Według danych urzędu statystycznego, w marcu 2024 r. roczna stopa inflacji w Norwegii spadła do 3,9 proc. z 4,5 proc. miesiąc wcześniej. To najniższy odczyt tego wskaźnika od września 2023 r.
Do tak znaczącego wyhamowania przyczyniło się spore wyhamowanie wzrostu cen mieszkań i mediów (2,5 proc. wobec 3,3 proc. w lutym). Pozytywnie na osłabienie presji inflacyjnej miał też transport, w którym ceny wzrosły już tylko 1,6 proc. wobec 2,4 proc. poprzednio.

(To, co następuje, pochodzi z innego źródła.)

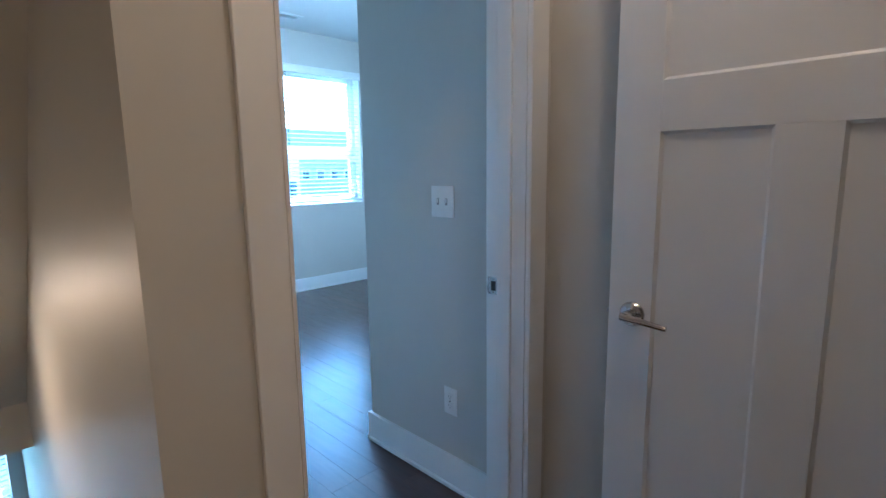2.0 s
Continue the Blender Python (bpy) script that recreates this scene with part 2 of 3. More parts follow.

Tymczasem wskaźnik CPI skorygowany o zmiany podatków i po wyłączeniu produktów energetycznych (CPI-ATE) wzrósł o 4,5 proc. rok do roku, wyhamowując z sięgającej 4,9 proc. dynamiki w lutym i osiągając najniższy poziom od lipca 2022 r. W ujęciu miesięcznym ceny konsumpcyjne rosły o 0,2 proc., w takim samym tempie jak w lutym. Był to odczyt znacznie niższy od konsensusu rynkowego zakładającego wzrost rzędu 0,5 proc.
Tymczasem ceny producentów spadły w marcu o 6,9 proc. w ujęciu rocznym, co oznacza gwałtowne spowolnienie zniżkowej tendencji, w porównaniu ze spadkiem z pułapu 12,6 proc. miesiąc czasu. Oznacza to jednak najniższą deflację producentów od lutego 2023 r.
Wzrost cen w Norwegii w ostatnich miesiącach utrzymuje się na jednym z najwyższych poziomów w Europie Zachodniej, do czego przyczyniła się deprecjacja korony w ciągu ostatnich dwóch lat. Bank centralny nie spodziewa się osiągnąć celu na poziomie 2% średniorocznie nawet do 2027 r.